Nanodroplet drug carriers triggered by ultrasound


Monday, 24 June, 2024


Nanodroplet drug carriers triggered by ultrasound

Whether a drug is swallowed, injected, inhaled or absorbed through the skin, it ultimately diffuses to most parts of the body, including those where it isn’t needed — or where it even might cause harm. But what if the delivery could be targeted at exactly the right spot? Scientists from The University of Utah have been perfecting a method that does just that, with their results published in the journal Frontiers in Molecular Biosciences.

“Here we show a method to deliver drugs to specific areas of the body where they are needed,” said Matthew G Wilson, the study’s first author. “We do so using ultrasound waves, which trigger drug release from circulating nanocarriers when focused on the target.

“We developed a method to produce stable nanocarriers repeatably, and identified ultrasound parameters that can activate them.”

The nanocarriers are minuscule droplets, between 470 and 550 nm across, with a hollow outer shell composed of polymer molecules. These polymers have two distinct ends: a hydrophilic one, which mixes well with watery solutions like blood and which faces outward, and a hydrophobic one that doesn’t mix with water and which faces inwards.

Within the shell is an inner core of hydrophobic perfluorocarbons — molecules that consist mostly of fluorine and carbon, and which are mixed with an equally hydrophobic drug of interest. The shells keep the cores apart, preventing them from coalescing into a single droplet, and form a barrier against the immune system. The effect is much like mayonnaise, where proteins from eggs form droplets of encapsulated oils, where otherwise the oil and water would separate completely.

To release the drug, the researchers played back an ultrasound — a sound wave with a frequency beyond the upper limit of human hearing — of 300 or 900 kHz. The beam of ultrasound can be steered across three dimensions, to focus on a desired area within the body that is only a few millimetres across. The ultrasound is thought to cause the perfluorocarbons to expand, stretching out the droplet’s shell and making it more permeable to the drug, which then diffuses out to the organs, tissues or cells where it is required.

The researchers compared the efficiency of delivery of a representative drug (the anaesthetic and sedative propofol) between three different perfluorocarbons: perfluoropentane (PFP), decafluoropentane (DFP) and perfluorooctylbromide (PFOB). The ultrasound was delivered to the nanodroplets in vitro, in 60 pulses of 100 ms over one minute. The results showed that the balance between stability of the nanodroplets and the efficiency of delivery was optimal for PFOB cores.

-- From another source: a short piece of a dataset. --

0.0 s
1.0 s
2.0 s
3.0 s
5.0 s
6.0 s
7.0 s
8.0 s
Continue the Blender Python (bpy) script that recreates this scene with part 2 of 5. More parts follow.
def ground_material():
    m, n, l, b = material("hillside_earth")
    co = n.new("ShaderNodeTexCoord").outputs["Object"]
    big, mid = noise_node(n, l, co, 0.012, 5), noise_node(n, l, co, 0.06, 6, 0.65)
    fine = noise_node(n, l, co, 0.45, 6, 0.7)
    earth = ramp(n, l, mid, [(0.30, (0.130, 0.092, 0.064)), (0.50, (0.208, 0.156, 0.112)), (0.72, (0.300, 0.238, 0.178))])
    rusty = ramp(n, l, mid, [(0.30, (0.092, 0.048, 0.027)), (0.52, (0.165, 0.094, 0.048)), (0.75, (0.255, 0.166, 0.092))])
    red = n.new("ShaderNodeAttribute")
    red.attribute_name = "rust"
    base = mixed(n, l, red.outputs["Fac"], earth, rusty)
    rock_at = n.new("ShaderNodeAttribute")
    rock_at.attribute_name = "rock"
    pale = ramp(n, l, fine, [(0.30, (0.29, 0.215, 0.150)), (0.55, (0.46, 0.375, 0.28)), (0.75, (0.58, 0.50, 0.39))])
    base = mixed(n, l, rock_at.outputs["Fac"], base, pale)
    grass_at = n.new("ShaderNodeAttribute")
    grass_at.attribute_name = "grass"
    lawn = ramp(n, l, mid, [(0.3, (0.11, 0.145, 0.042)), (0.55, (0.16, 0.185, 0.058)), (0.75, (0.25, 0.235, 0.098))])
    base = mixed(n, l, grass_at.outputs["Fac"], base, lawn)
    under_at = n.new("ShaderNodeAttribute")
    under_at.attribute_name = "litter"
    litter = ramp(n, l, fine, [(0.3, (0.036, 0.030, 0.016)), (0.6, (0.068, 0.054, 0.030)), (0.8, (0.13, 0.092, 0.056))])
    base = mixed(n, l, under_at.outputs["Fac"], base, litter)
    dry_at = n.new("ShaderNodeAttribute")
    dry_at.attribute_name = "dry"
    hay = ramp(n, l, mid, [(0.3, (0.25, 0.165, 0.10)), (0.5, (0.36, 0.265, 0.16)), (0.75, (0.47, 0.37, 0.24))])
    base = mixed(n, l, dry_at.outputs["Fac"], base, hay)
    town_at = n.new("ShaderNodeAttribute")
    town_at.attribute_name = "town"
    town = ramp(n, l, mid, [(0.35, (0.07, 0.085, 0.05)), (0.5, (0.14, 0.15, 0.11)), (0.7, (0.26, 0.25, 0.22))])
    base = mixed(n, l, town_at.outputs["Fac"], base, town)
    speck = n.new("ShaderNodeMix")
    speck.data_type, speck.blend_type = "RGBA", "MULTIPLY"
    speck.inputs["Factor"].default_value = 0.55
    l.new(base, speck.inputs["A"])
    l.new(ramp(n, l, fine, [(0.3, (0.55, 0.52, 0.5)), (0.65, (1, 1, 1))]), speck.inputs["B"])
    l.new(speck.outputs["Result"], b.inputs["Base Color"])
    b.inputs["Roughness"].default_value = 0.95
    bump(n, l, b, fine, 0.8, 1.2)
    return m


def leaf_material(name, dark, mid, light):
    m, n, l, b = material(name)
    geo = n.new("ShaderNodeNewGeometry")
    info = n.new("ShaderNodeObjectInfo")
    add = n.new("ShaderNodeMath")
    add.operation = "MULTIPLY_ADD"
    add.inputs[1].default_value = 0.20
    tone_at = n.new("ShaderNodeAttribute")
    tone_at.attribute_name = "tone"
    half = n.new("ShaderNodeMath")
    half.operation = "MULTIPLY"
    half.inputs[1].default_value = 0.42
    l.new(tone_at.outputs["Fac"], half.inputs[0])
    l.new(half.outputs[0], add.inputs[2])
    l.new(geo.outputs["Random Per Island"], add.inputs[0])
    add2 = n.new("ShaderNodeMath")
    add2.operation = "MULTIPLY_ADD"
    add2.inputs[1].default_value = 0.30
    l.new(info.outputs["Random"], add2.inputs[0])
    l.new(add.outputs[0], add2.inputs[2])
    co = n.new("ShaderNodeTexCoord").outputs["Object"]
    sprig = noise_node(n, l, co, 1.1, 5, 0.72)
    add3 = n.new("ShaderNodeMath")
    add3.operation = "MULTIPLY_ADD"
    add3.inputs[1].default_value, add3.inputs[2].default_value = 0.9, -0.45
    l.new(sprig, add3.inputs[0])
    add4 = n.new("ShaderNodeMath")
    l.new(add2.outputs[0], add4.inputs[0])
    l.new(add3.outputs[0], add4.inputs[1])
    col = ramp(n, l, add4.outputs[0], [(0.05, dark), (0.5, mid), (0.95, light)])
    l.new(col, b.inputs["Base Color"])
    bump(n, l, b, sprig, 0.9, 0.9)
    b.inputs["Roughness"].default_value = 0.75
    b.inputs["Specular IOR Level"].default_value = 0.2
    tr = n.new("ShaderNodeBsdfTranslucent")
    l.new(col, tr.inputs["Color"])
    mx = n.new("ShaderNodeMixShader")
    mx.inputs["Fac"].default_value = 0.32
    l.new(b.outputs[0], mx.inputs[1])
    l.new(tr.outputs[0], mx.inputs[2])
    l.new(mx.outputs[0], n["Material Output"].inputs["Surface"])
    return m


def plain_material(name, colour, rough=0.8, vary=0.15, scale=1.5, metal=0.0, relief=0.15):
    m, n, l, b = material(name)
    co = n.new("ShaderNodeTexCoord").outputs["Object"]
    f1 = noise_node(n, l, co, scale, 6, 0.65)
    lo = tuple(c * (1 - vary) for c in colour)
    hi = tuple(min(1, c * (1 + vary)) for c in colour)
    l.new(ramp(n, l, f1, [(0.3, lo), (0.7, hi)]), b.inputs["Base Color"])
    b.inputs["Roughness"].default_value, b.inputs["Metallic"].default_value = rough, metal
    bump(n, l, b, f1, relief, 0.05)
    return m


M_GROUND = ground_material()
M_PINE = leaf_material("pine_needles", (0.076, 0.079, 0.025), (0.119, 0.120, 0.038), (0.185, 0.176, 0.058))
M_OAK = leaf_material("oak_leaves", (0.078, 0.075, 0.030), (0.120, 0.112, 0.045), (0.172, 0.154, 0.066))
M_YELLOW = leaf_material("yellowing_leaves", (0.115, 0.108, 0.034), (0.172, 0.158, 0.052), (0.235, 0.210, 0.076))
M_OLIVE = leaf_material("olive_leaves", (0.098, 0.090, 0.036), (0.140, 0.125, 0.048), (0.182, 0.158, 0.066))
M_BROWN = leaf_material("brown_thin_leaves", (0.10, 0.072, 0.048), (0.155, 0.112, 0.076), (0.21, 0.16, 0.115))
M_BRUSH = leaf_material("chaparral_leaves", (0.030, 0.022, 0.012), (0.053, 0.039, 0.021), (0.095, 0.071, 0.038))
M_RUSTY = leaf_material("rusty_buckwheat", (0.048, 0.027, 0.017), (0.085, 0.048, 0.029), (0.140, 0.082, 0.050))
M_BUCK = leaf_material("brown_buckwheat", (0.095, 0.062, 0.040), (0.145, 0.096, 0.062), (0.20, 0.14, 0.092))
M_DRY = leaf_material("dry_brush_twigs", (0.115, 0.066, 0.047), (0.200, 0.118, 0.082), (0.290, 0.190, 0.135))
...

“Previous studies have focused on perfluorocarbons with low boiling points — usually lower than the human body temperature,” Wilson said. “We found that droplets with a PFOB core, which has a boiling point of 142°C, are much more stable over time.

“Despite its high boiling point, PFOB can achieve similar levels of drug release when low-frequency ultrasound of 300 kHz is applied. The ultrasound frequency turned out to be a critical factor in our study.”

To test for safety, the researchers injected a single long-tailed macaque with six doses of PFOB-based nanodroplets at one-week intervals, and monitored the evolution of a range of blood biomarkers for liver, kidney and immune response function. This experiment showed that the nanodroplets were well tolerated, with no detectable side effects. These experiments will need to be replicated in microdosing or phase 1 trials on human volunteers.

By releasing the drug at exactly the desired spot in the body, this allows the total dose to be dramatically lower, which should minimise side effects. Furthermore, said senior author Assistant Professor Jan Kubanek, the method can be applied to a variety of conditions depending on the drug used.

“For psychiatric applications, localised delivery of propofol could be used as a diagnostic tool to identify brain regions causally involved in disorders for individual patients. For more lasting treatment, ketamine delivery could be a potent method to rewire neural circuits,” he concluded.